■ **BRIEF**: Word for word, quote all of the material, omitting the pictures.

■ **GIVEN DATA**:
--- begin ---
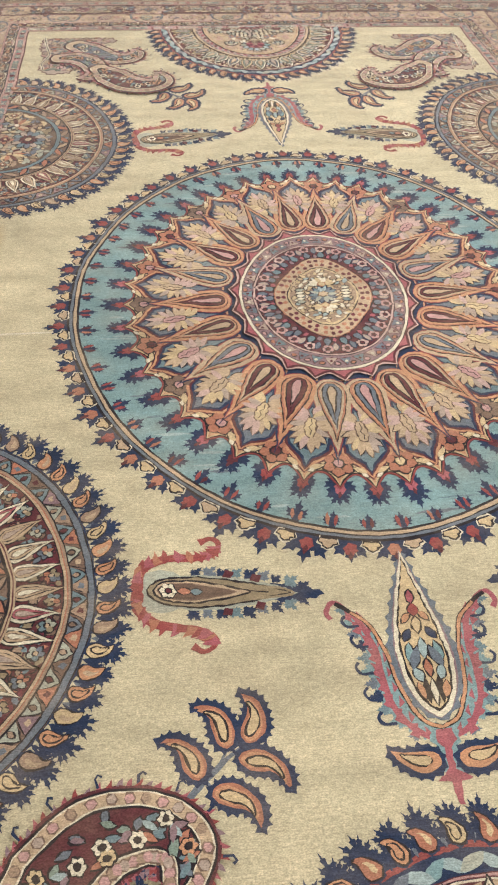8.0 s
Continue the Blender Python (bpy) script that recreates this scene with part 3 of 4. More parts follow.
    core = lambda x, y: x > 0.010 and (x / (B * 0.395)) ** 2 + (y / (A * 0.395)) ** 2 < 1
    thicket(c, m, core, (0.0, 0.24, -0.26, 0.26), 0.023, ("gold", "camel", "sage", "olive", "tan", "gold", "dust", "tan", "sage", "slate"), ("black", "black", "brown"), 20, seed, 1.8, 0.9)
    tagged(c.knot("flower_ground", rnd, "dense ochre and sage leaves"), kind="stuff")
    for x, y, rad, n, outer, middle, heart in ((0.122, 0.0, 0.070, 12, ("slate", "dust", "teal"), "maroon", "tan"), (0.030, 0.0, 0.036, 8, ("rust", "camel"), "wine", "gold"),
                                              (0.040, 0.205, 0.030, 8, ("tan", "gold"), "rust", "ivory"), (0.040, -0.205, 0.030, 8, ("tan", "sage"), "rust", "ivory")):
        c = Cloth()
        bloom(c, joined(m, at(x, y)), rad, outer, middle, heart, 23, n)
        c.knot("rosette", rnd)
    for s2 in (-1, 1):
        c = Cloth()
        q = joined(m, at(0.060, s2 * 0.118, s2 * 38))
        for j in range(9):
            a = -88 + 22 * j
            c.edged(joined(q, at(0, 0, a)), leaf(0.066 - 0.014 * abs(j - 4) / 4, 0.020, 6, 0.006), ("gold", "rust", "tan", "maroon", "olive")[(j + (s2 > 0)) % 5], 23 + 0.35 * (j % 2), "black", 0.002)
        for j in range(5):
            c.edged(joined(q, at(0, 0, 120 + 30 * j)), leaf(0.036, 0.014, 5, 0.004), ("sage", "olive", "navy")[j % 3], 23.2, "black", 0.0018)
        c.edged(q, oval(0.010, 0.012, 8), "ivory" if s2 > 0 else "gold", 25, "maroon", 0.003)
        c.line(q, bent((0, 0), (-0.03, s2 * 0.018), (-0.05, -s2 * 0.006), n=10), 0.004, "black", 22.8)
        c.knot("lily", rnd, "rust and ochre lily outlined in black")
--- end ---
■ **TASK ANSWER**:
8.0 s
Continue the Blender Python (bpy) script that recreates this scene with part 3 of 4. More parts follow.
    core = lambda x, y: x > 0.010 and (x / (B * 0.395)) ** 2 + (y / (A * 0.395)) ** 2 < 1
    thicket(c, m, core, (0.0, 0.24, -0.26, 0.26), 0.023, ("gold", "camel", "sage", "olive", "tan", "gold", "dust", "tan", "sage", "slate"), ("black", "black", "brown"), 20, seed, 1.8, 0.9)
    tagged(c.knot("flower_ground", rnd, "dense ochre and sage leaves"), kind="stuff")
    for x, y, rad, n, outer, middle, heart in ((0.122, 0.0, 0.070, 12, ("slate", "dust", "teal"), "maroon", "tan"), (0.030, 0.0, 0.036, 8, ("rust", "camel"), "wine", "gold"),
                                              (0.040, 0.205, 0.030, 8, ("tan", "gold"), "rust", "ivory"), (0.040, -0.205, 0.030, 8, ("tan", "sage"), "rust", "ivory")):
        c = Cloth()
        bloom(c, joined(m, at(x, y)), rad, outer, middle, heart, 23, n)
        c.knot("rosette", rnd)
    for s2 in (-1, 1):
        c = Cloth()
        q = joined(m, at(0.060, s2 * 0.118, s2 * 38))
        for j in range(9):
            a = -88 + 22 * j
            c.edged(joined(q, at(0, 0, a)), leaf(0.066 - 0.014 * abs(j - 4) / 4, 0.020, 6, 0.006), ("gold", "rust", "tan", "maroon", "olive")[(j + (s2 > 0)) % 5], 23 + 0.35 * (j % 2), "black", 0.002)
        for j in range(5):
            c.edged(joined(q, at(0, 0, 120 + 30 * j)), leaf(0.036, 0.014, 5, 0.004), ("sage", "olive", "navy")[j % 3], 23.2, "black", 0.0018)
        c.edged(q, oval(0.010, 0.012, 8), "ivory" if s2 > 0 else "gold", 25, "maroon", 0.003)
        c.line(q, bent((0, 0), (-0.03, s2 * 0.018), (-0.05, -s2 * 0.006), n=10), 0.004, "black", 22.8)
        c.knot("lily", rnd, "rust and ochre lily outlined in black")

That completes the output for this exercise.